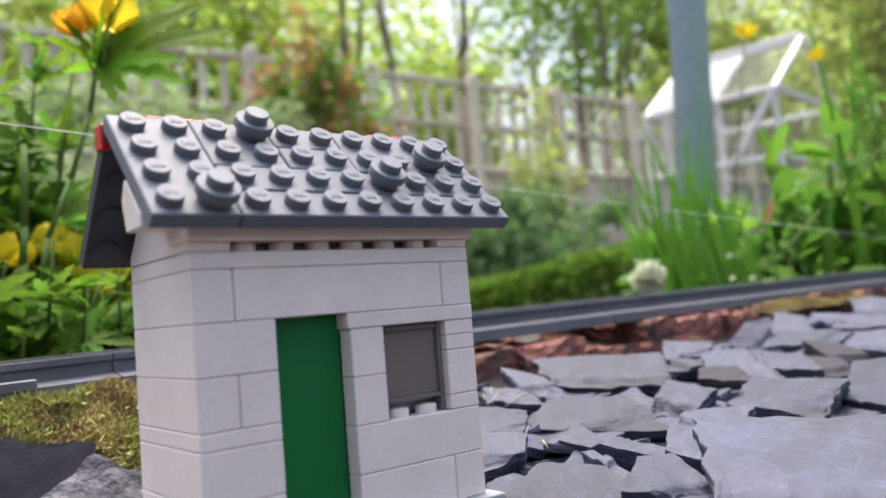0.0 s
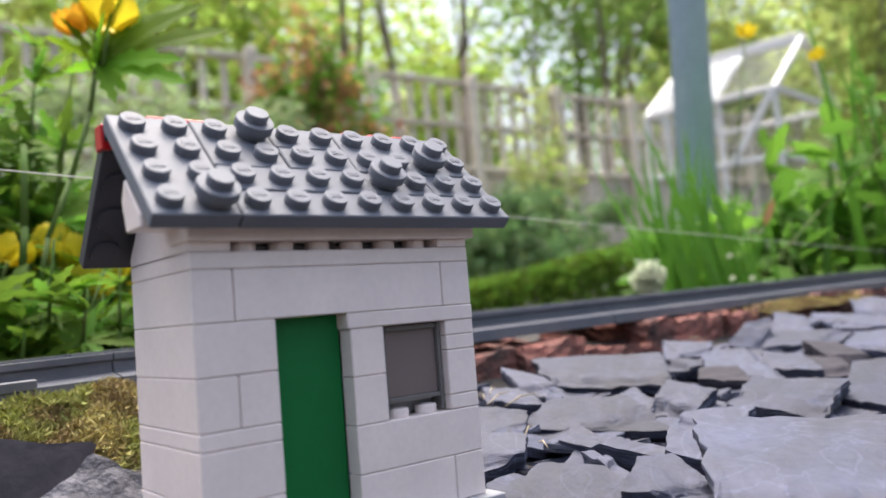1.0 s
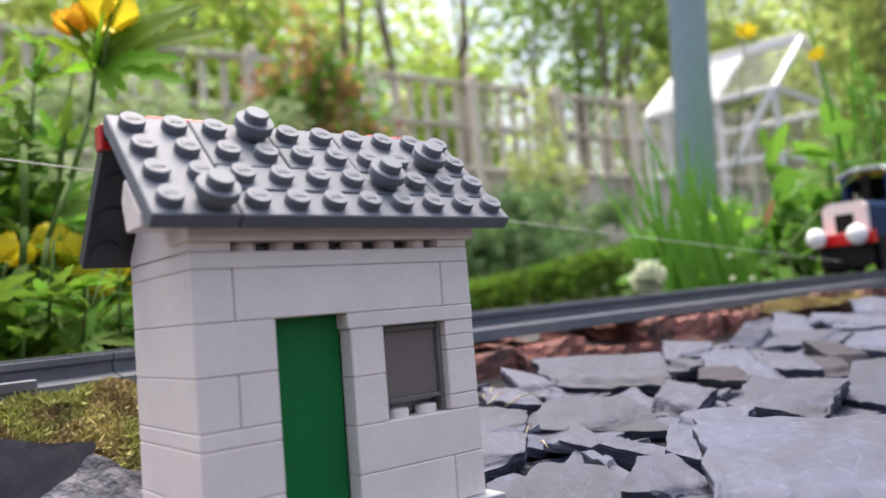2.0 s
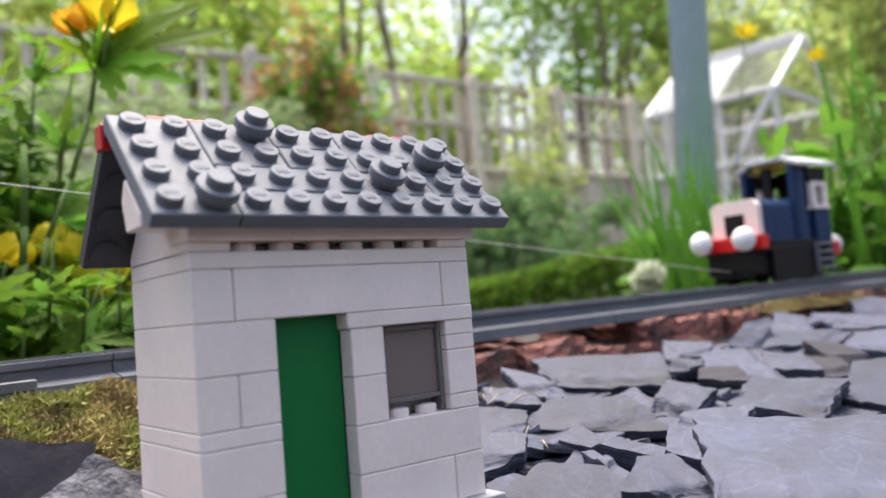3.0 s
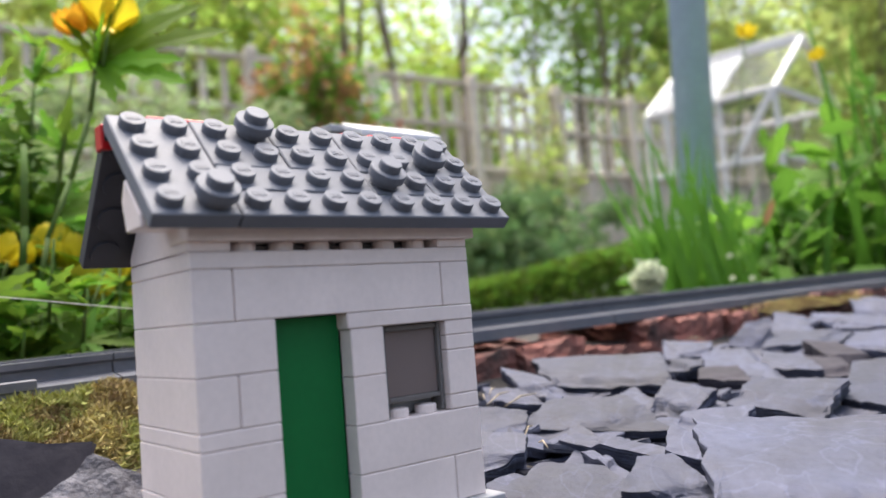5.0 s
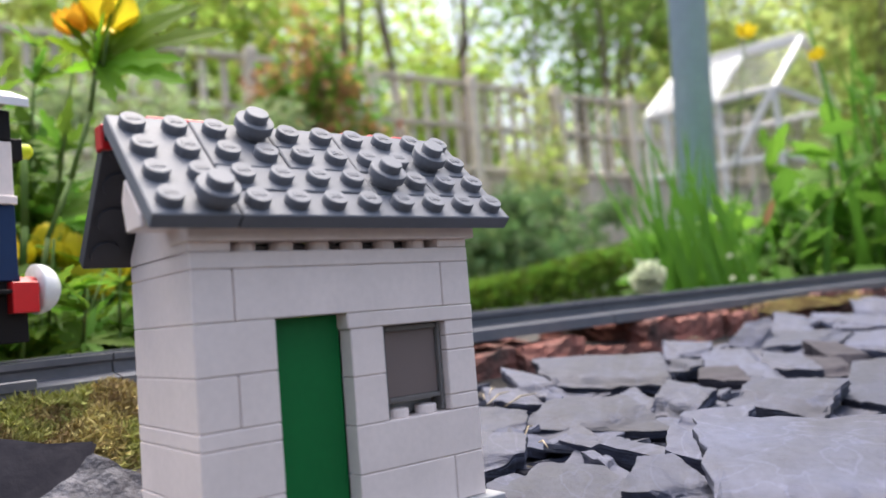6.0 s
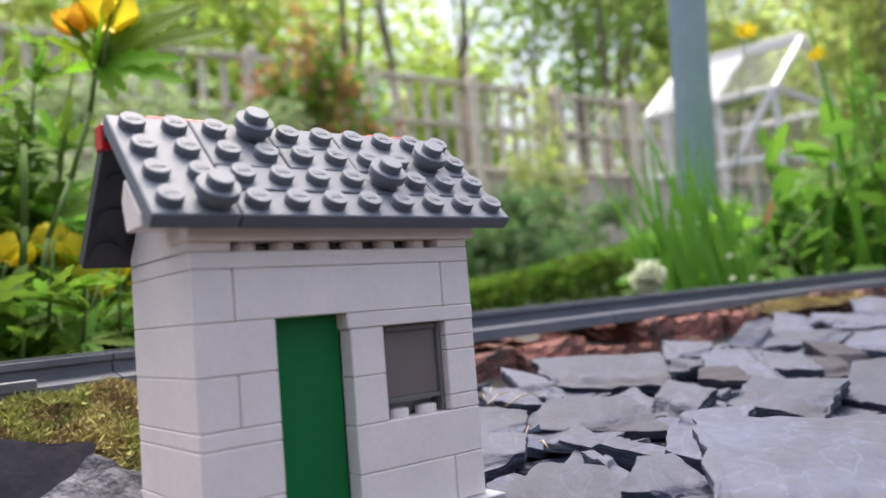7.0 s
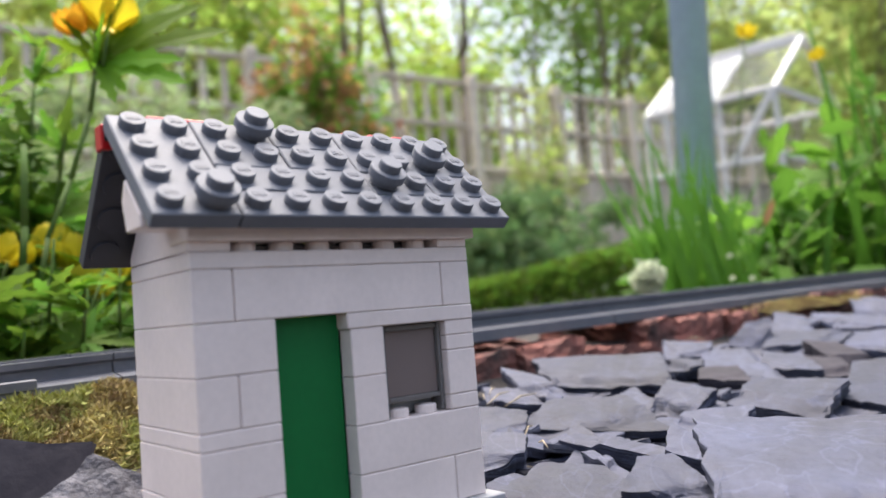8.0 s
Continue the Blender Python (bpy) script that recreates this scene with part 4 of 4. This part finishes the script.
##########
Required task: Exclude the pictures. Write out the remaining data exactly.

Output below:
0.0 s
1.0 s
2.0 s
3.0 s
5.0 s
6.0 s
7.0 s
8.0 s
Continue the Blender Python (bpy) script that recreates this scene with part 4 of 4. This part finishes the script.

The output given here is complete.